I couldn't leisurely wait for my brother to notice whenever he might, so I had to use auxiliary tools to stabilize it even more.

I gazed at the glowing red pendant, lost in thought.

'It'd be good to get one more auxiliary tool like this.'

After reinforcing the core, I could look at others too.

They cost a fortune, but there were tools that let you freely use specific magic without the knowledge.

Such magic tools were supposed to be registered with the imperial family by principle, with limits on maximum per person, but thankfully minors and students were exempt.

They'd be useful if my brother moved faster than expected, so I needed to scout items for contingencies.

I pulled the academy bank transaction ledger from the drawer.

"Hmm."

The withdrawable amount field had a number too big to count at a glance.

Father was the type to provide what he could effortlessly, even to a discarded child.

But….

Of course, I couldn't use this.

Money in my room safe was one thing, but money in the bank vault was absolutely off-limits.

In his first year, Lucas hadn't spent even 1 million imperial currency—excluding food and tuition.

'He stayed holed up in his room, so naturally.'

Useful tools started at least at 500k, and for something really good, at least 1 million.

Withdrawing that much would have my brother flying here instantly—no need to see it to know.
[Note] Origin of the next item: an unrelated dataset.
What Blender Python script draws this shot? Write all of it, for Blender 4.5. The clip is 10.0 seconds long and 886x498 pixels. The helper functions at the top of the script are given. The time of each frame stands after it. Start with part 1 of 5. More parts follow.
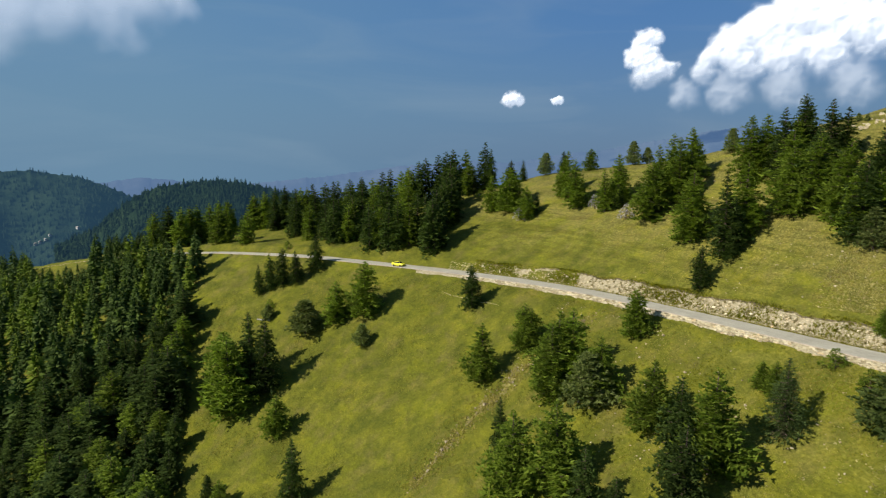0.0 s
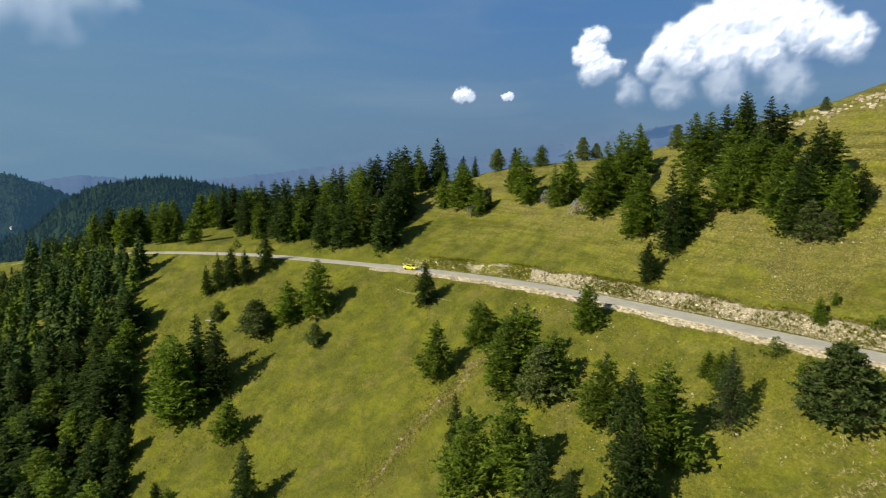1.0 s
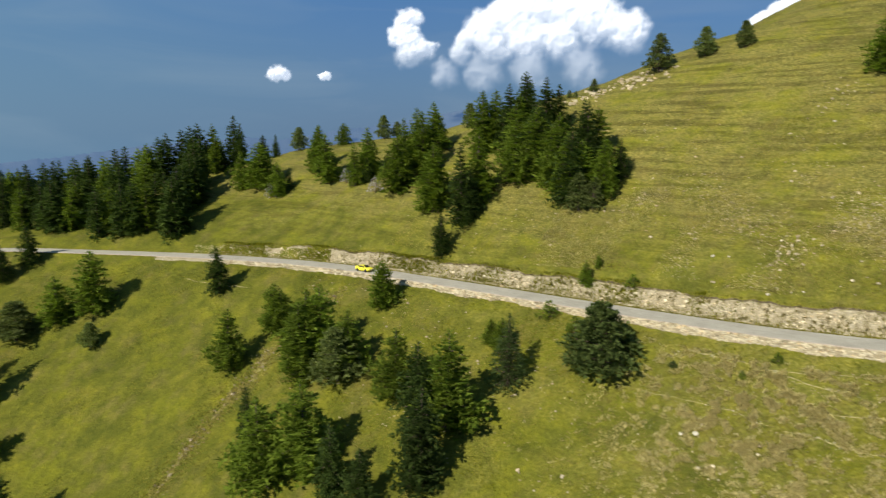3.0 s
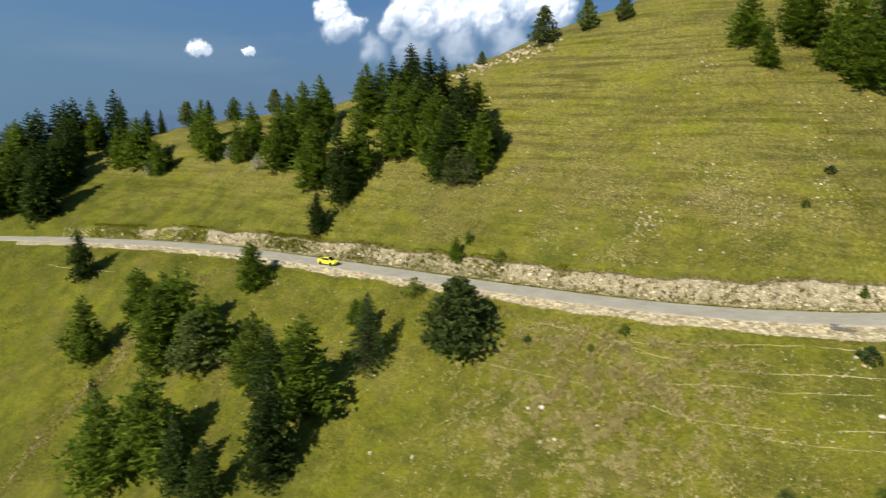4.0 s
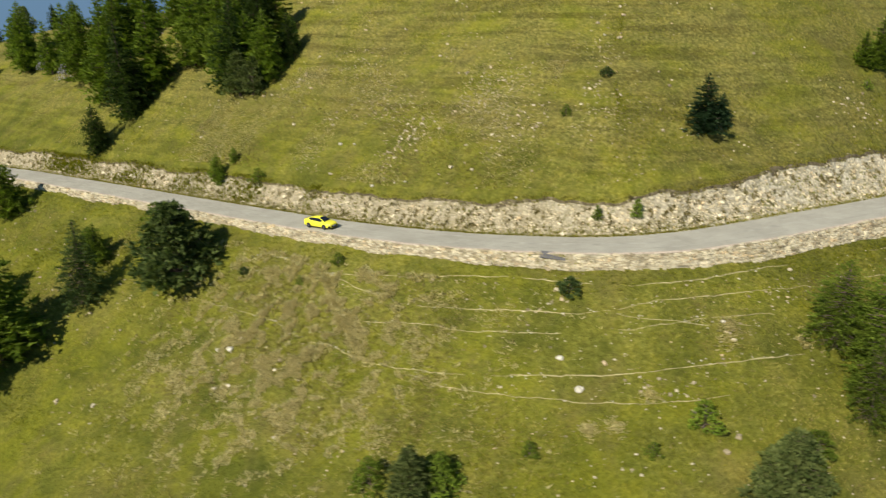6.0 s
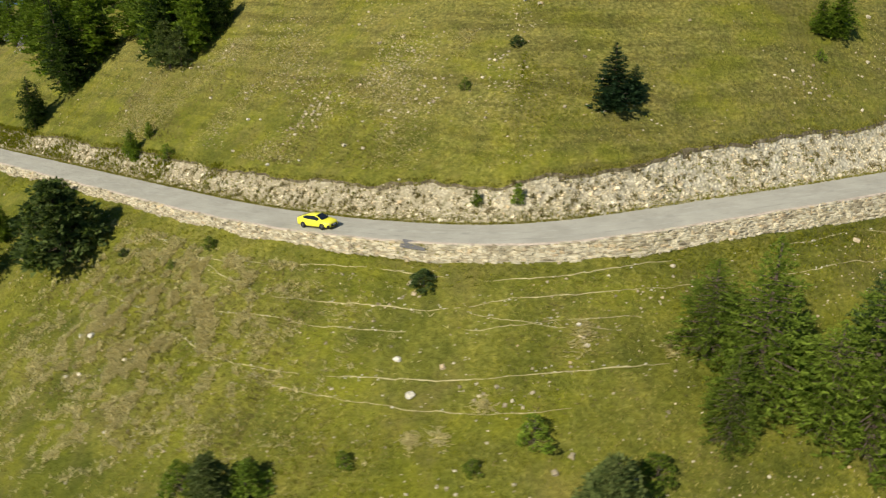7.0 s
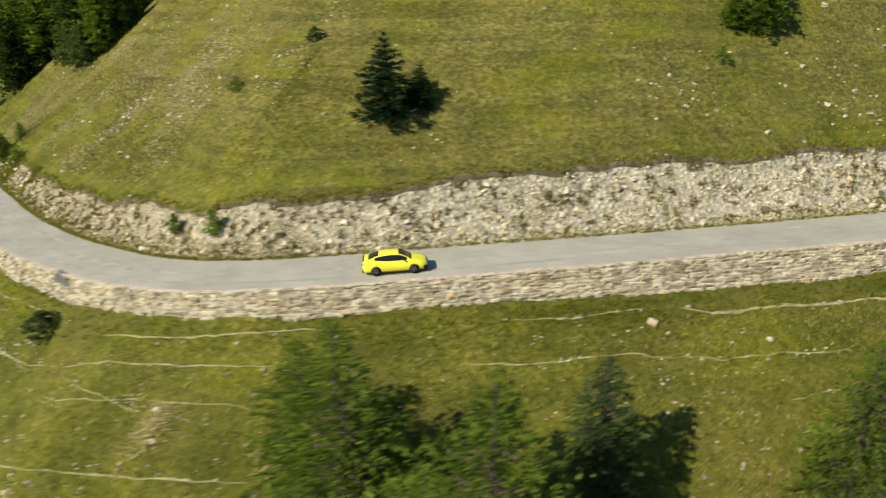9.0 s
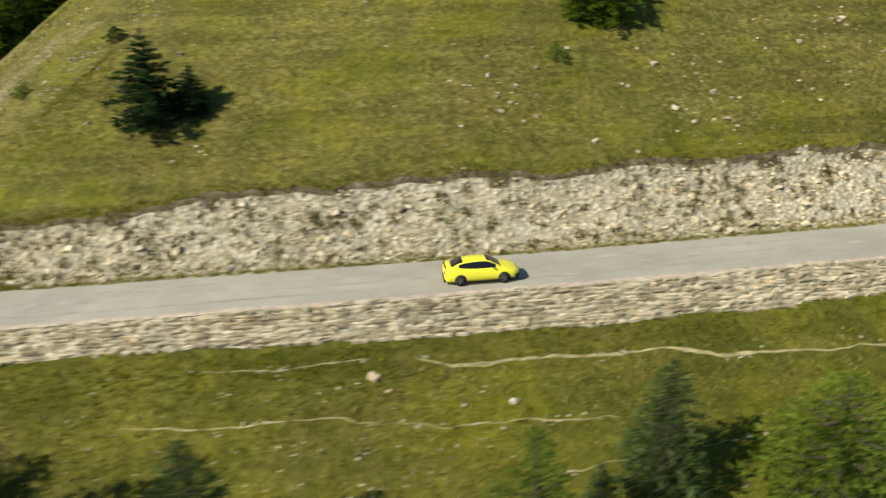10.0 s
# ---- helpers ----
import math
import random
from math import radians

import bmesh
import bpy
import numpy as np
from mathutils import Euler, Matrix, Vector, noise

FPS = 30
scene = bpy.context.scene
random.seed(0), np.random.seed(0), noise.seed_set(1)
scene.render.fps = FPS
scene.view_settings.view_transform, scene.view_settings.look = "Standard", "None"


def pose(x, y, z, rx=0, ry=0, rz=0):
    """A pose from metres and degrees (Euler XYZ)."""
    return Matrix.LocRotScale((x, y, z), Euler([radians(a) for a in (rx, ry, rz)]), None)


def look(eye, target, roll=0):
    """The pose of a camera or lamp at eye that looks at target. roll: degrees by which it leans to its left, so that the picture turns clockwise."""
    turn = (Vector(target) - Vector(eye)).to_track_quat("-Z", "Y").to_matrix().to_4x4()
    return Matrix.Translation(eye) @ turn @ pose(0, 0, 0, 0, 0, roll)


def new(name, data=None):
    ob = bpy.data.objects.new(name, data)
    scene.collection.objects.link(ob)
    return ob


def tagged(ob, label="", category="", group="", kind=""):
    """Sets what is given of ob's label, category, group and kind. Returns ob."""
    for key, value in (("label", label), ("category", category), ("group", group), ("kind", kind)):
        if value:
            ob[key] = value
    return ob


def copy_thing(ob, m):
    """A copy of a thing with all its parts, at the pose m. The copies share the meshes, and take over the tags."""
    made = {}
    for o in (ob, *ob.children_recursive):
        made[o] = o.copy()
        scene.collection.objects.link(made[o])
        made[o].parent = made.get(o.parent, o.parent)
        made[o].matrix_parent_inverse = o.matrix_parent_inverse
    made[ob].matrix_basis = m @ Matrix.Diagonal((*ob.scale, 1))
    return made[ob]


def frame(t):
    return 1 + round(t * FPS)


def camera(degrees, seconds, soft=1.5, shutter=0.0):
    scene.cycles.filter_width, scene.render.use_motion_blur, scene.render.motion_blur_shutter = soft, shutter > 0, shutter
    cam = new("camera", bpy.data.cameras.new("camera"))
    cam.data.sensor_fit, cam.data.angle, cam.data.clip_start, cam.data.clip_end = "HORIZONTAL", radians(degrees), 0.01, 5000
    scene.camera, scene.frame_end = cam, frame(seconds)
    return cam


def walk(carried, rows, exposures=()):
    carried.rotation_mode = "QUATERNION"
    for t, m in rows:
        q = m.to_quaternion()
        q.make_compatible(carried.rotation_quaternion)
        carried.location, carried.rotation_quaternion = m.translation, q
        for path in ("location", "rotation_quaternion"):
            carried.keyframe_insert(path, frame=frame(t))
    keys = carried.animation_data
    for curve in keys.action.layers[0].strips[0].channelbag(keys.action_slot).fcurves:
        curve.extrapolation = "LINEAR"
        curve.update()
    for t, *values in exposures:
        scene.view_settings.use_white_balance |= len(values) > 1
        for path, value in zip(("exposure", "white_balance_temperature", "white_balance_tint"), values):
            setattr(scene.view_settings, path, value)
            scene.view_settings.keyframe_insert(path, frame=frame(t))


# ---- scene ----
cam = camera(70.30, 10.0, soft=1.3, shutter=0.5)
PATH = [
    (0.0, 0.00, 0.00, 25.00, -8.16, -0.60, -0.00),
    (0.5, -0.00, 0.13, 25.16, -8.37, -0.47, -2.14),
    (1.0, 0.02, 0.54, 25.07, -8.49, -0.45, -4.31),
    (1.5, 0.09, 0.98, 24.99, -8.71, -0.49, -7.27),
    (2.0, 1.17, 1.72, 24.62, -9.00, -0.54, -11.37),
    (2.5, 3.46, 1.88, 24.41, -9.33, -0.44, -16.04),
    (4.0, 19.96, 0.06, 23.29, -11.96, -0.32, -26.22),
    (4.5, 28.51, -1.37, 22.48, -13.08, -0.35, -27.71),
    (5.0, 38.27, -3.01, 21.96, -14.79, -0.29, -28.21),
    (5.5, 47.20, -4.40, 21.26, -16.89, -0.21, -28.32),
    (6.0, 56.71, -5.90, 20.87, -19.28, 0.03, -27.85),
    (7.5, 85.86, -9.48, 19.59, -22.10, 0.32, -20.20),
    (8.0, 96.01, -8.95, 18.44, -21.71, 0.20, -15.91),
    (8.5, 105.65, -7.78, 17.64, -20.70, 0.41, -13.54),
    (9.0, 115.94, -6.09, 16.92, -20.28, 0.65, -11.90),
    (9.5, 125.94, -4.28, 15.89, -19.42, 0.99, -10.23),
    (10.0, 136.57, -2.08, 15.23, -19.31, 1.50, -8.94),
]
walk(cam, [(t, pose(x, y, z, 90 + pitch, 0, yaw) @ pose(0, 0, 0, 0, 0, -roll)) for t, x, y, z, pitch, roll, yaw in PATH])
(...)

I'd considered withdrawing bit by bit daily, but a guy who hadn't spent 100k in a year suddenly pulling 1 million short-term, split or lump sum, would raise flags.

So, only one option.

Earn it myself.

I spread the newspaper on the desk.

'The protagonist isn't active yet, but around now, rumors should be starting to spread.'

I flipped through from last month's daily bundles to today's paper, then stopped.

'Here it is.'

[Monthly average 6 → 15 cases… 'Magical beast damage' in capital outskirts admin districts up 150%]

An article about rising magical beast damage recently.

In the original story, the protagonist, hiding his imperial status, went around killing beasts himself.

With cases surging this year, the Imperial Magical Security Bureau had started putting bounties on beasts and granting extermination rights to individual mages.

At first glance, it seemed like a feasible response….

But it wasn't yet at the point where they needed to outsource to civilians en masse.

The reason the Bureau delegated 'cleanup' rights to individuals was their judgment that they couldn't waste elite personnel on such trivia.

'That's how the protagonist gets to step in.'

Anyway, two things to note here.

'Bounties on magical beasts with extermination rights to individual mages,' 'protagonist forging his identity.'

Perfect situation.

But with most imperials knowing my name, acting openly would be insane—suicidal.

Which brought attention back to how rotten the Bureau was.

They offered decent bounties per beast, but set local office operating budgets to disastrously low levels.

After maintenance costs, all you got was activity stipend level.

'They never intended to properly hire people to begin with.'

The Bureau absurdly assumed villagers would roll up their sleeves and run the offices for free since it was their village.

So, how things proceeded was obvious.

In the story, the protagonist flashes a forged ID and passes in 10 seconds flat. No holding the ID, no cross-checking registry names.

It stuck in my memory because the protagonist was so dumbfounded.

As a reader back then, not just the protagonist but my own jaw dropped at the processing, but now….

'A fine situation.'

* * *

"Yeah, borrowing the power of tools is smart. What's your budget?"

I arrived at the training ground and shared future plans, and Leo nodded while stroking his chin.

Wondering if he'd make a list himself, he pulled paper and pen from his bag and sat on the training ground floor.

"Haven't fixed it—thinking flexibly based on earnings."

"Flexibly… huh?"

"All my money's in the bank right now, so withdrawing's tricky. That's why I have an idea."

"What're you short on?"

"Didn't say I was short. Anyway, long story short, no cash…. How long do I have to say this out of my own mouth?"

I smiled at Leo.

Leo grinned soullessly, face full of confusion.

'He gets it, but I haven't properly explained yet.'

I pulled a thick stack of papers from my bag and spoke seriously.

"Listen till the end. Of course I have a plan."